1927 British film by Adrian Brunel

Blighty is a 1927 British World War I silent drama film directed by Adrian Brunel and starring Ellaline Terriss, Lillian Hall-Davis and Jameson Thomas. The film was a Gainsborough Pictures production with screenplay by Eliot Stannard from a story by Ivor Montagu.

Michael Balcon wrote "Though the story was simple, it touched on patterns of behaviour at the time: the attitude to the war, the realisation that the outbreak of the First World War was the end of an era, and more, perhaps most, important, it suggested the breaking down of class barriers, a process which has been continued very slowly from that time".
==Plot==
With the outbreak of World War I, Sir Francis and Lady Villiers and daughter Ann watch son of the household Robin and family chauffeur David Marshall go off to fight. David does well in the army and is quickly promoted through the ranks, while Robin falls in love with and marries a local girl. Robin is killed in action on the Western Front, leaving his bride a young widow with a baby.

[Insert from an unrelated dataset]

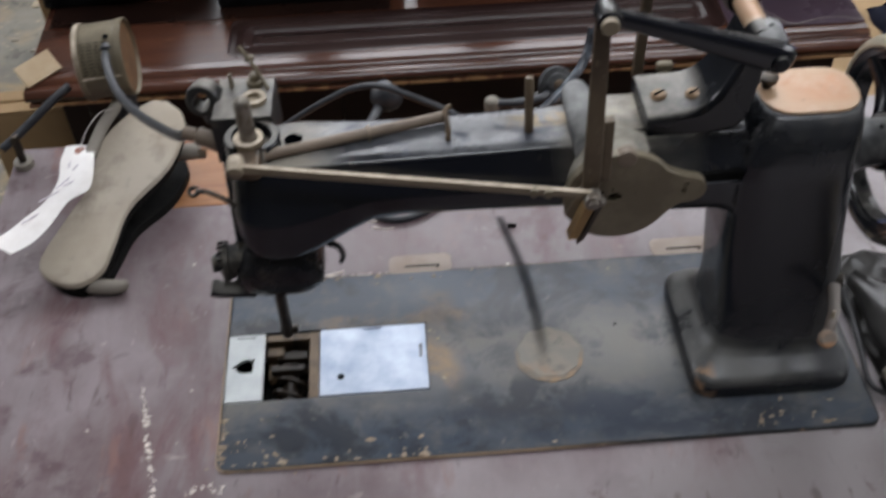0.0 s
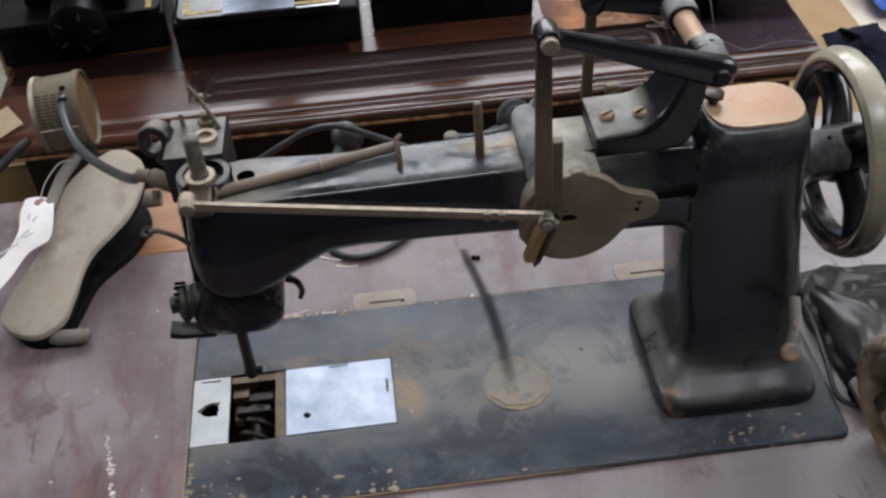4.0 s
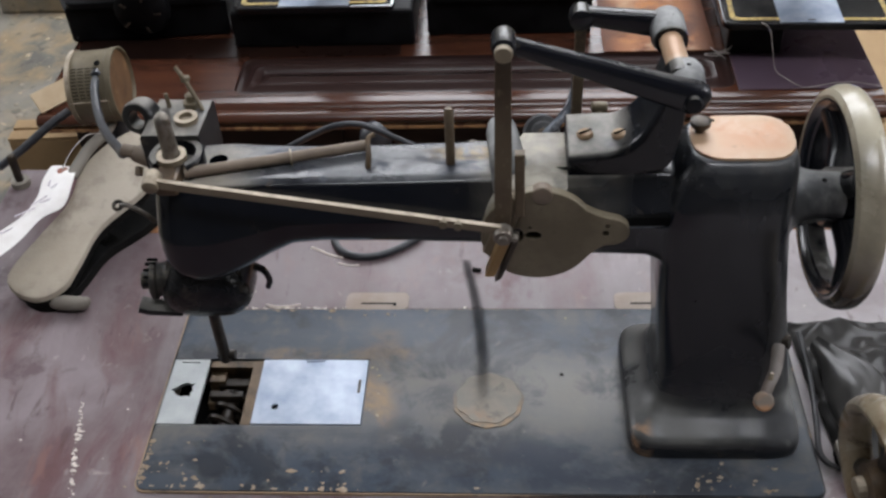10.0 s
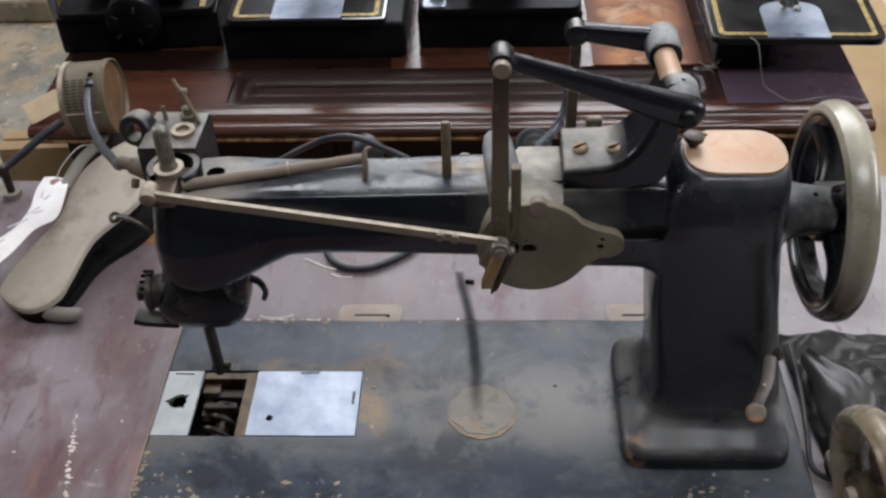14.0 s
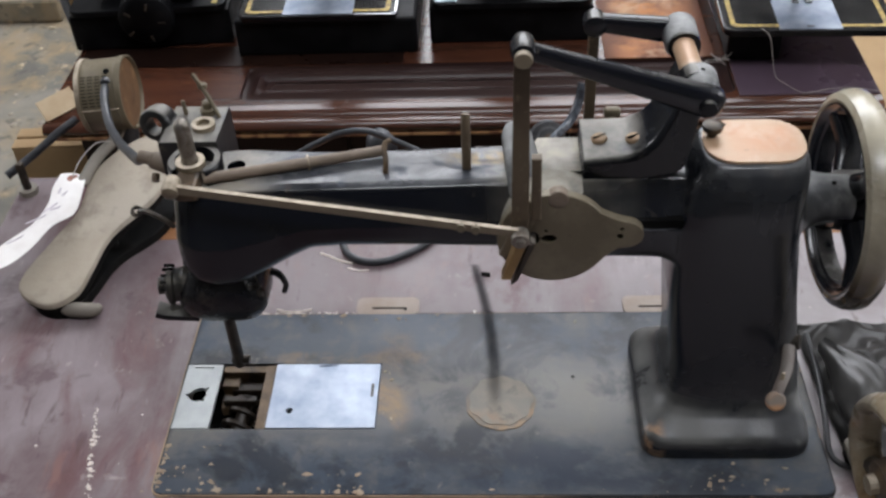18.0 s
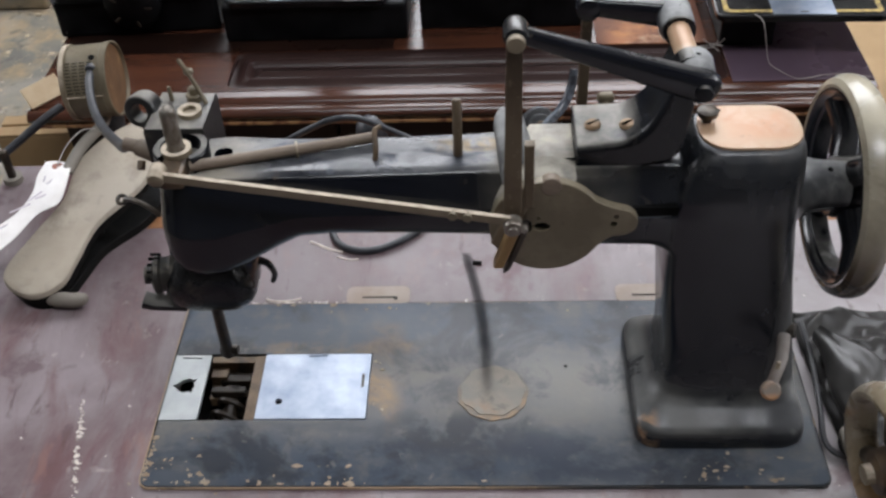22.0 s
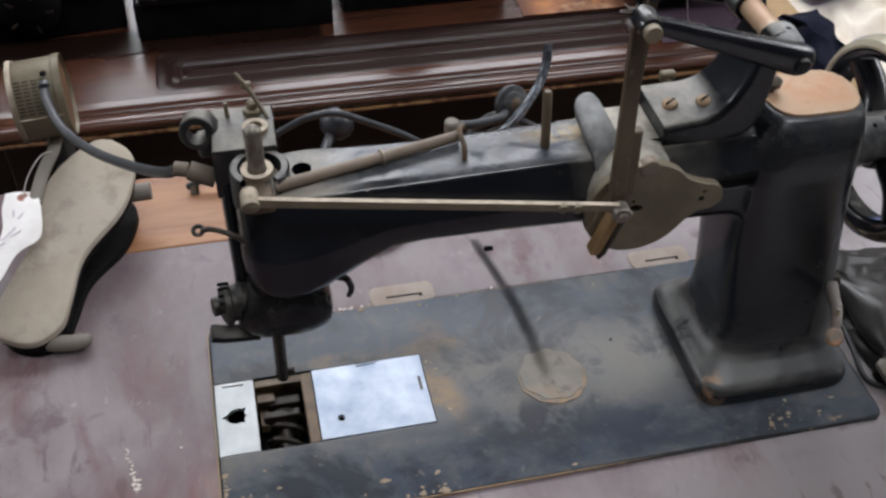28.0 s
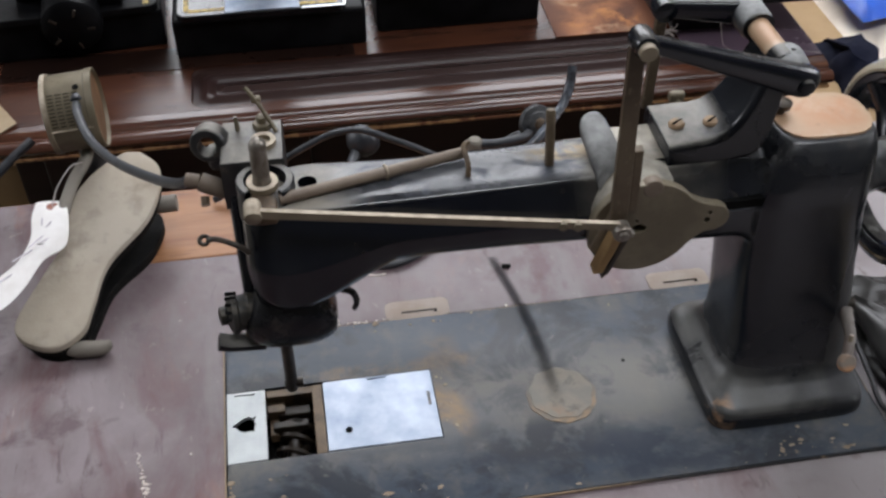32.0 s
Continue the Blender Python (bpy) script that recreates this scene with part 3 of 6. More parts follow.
def part(name, bm, mat, parent=None, label="", smooth=False, cut=35):
    """Links a bmesh as one mesh object under its thing or part. Its points are in world places."""
    bmesh.ops.recalc_face_normals(bm, faces=bm.faces)
    me = bpy.data.meshes.new(name)
    if smooth:
        for f in bm.faces:
            f.smooth = True
        for e in bm.edges:
            if len(e.link_faces) == 2 and e.calc_face_angle(0) > radians(cut):
                e.smooth = False
    bm.to_mesh(me)
    bm.free()
    me.materials.append(M[mat] if isinstance(mat, str) else mat)
    ob = new(name, me)
    if parent is not None:
        ob.parent = parent
        chain, p = Matrix(), parent
        while p is not None:
            chain = p.matrix_basis @ chain if p.parent is None else p.matrix_parent_inverse @ p.matrix_basis @ chain
            p = p.parent
        ob.matrix_parent_inverse = chain.inverted()
    if label:
        ob["label"] = label
    return ob


def box(bm, lo, hi, bevel=0.0, seg=2, m=None):
    r = bmesh.ops.create_cube(bm, size=1)
    vs = r["verts"]
    for v in vs:
        v.co = Vector([lo[i] + (v.co[i] + 0.5) * (hi[i] - lo[i]) for i in range(3)])
    if bevel:
        es = list({e for v in vs for e in v.link_edges})
        r = bmesh.ops.bevel(bm, geom=es, offset=bevel, segments=seg, affect="EDGES", profile=0.5)
        vs = list({v for f in r["faces"] for v in f.verts} | {v for v in vs if v.is_valid})
    if m is not None:
        bmesh.ops.transform(bm, matrix=m, verts=vs)
    return bm


def new_box(lo, hi, bevel=0.0, seg=2, m=None):
    return box(bmesh.new(), lo, hi, bevel, seg, m)


def rings(bm, loops, closed=True, caps=True):
    """Skins a list of equal loops of points."""
    rows = [[bm.verts.new(p) for p in loop] for loop in loops]
    n = len(rows[0])
    for a, b in zip(rows, rows[1:]):
        for i in range(n if closed else n - 1):
            j = (i + 1) % n
            bm.faces.new((a[i], a[j], b[j], b[i]))
    if caps and closed:
        bm.faces.new(rows[0])
        bm.faces.new(list(reversed(rows[-1])))
    return bm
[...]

When David returns periodically to England on leave, he and Ann fall in love. Meanwhile Robin's wife finds her way as a refugee to England to seek out the Villiers and introduce them to their grandchild. Following the declaration of the Armistice with Germany, the romance between David and Ann has to conquer entrenched class-based attitudes, while Robin's wife at first feels overwhelmed and out-of-place in the Villiers household. Problems are eventually overcome, and the Villiers' welcome David and their daughter-in-law and grandchild into the family.

==Cast==
- Ellaline Terriss as Lady Villiers
- Lillian Hall-Davis as Ann Villiers
- Jameson Thomas as David Marshall
- Godfrey Winn as Robin Villiers
- Nadia Sibirskaïa as The Little Refugee
- Annesley Healey as Sir Francis Villiers
- Wally Patch as Drill Sergeant
- Dino Galvani as Poilou
- Renée Houston as Typist
- Billie Houston as Typist

==Background==
Blighty was Brunel's second feature-length directorial assignment, four years after The Man Without Desire. He had spent the intervening years making a series of satirical burlesque short films, the first few of which had impressed Michael Balcon who offered him the opportunity to produce and distribute further examples through Gainsborough. In 1926 Balcon gave Brunel the chance to direct a full-length feature for Gainsborough and Blighty was the result. Although Brunel was initially said to be in two minds about directing a "war film" as he did not care for the genre on moral or aesthetic grounds, he agreed to go ahead with the proviso that there would be no material directly depicting the conflict, nor any appeal to jingoistic sentiment.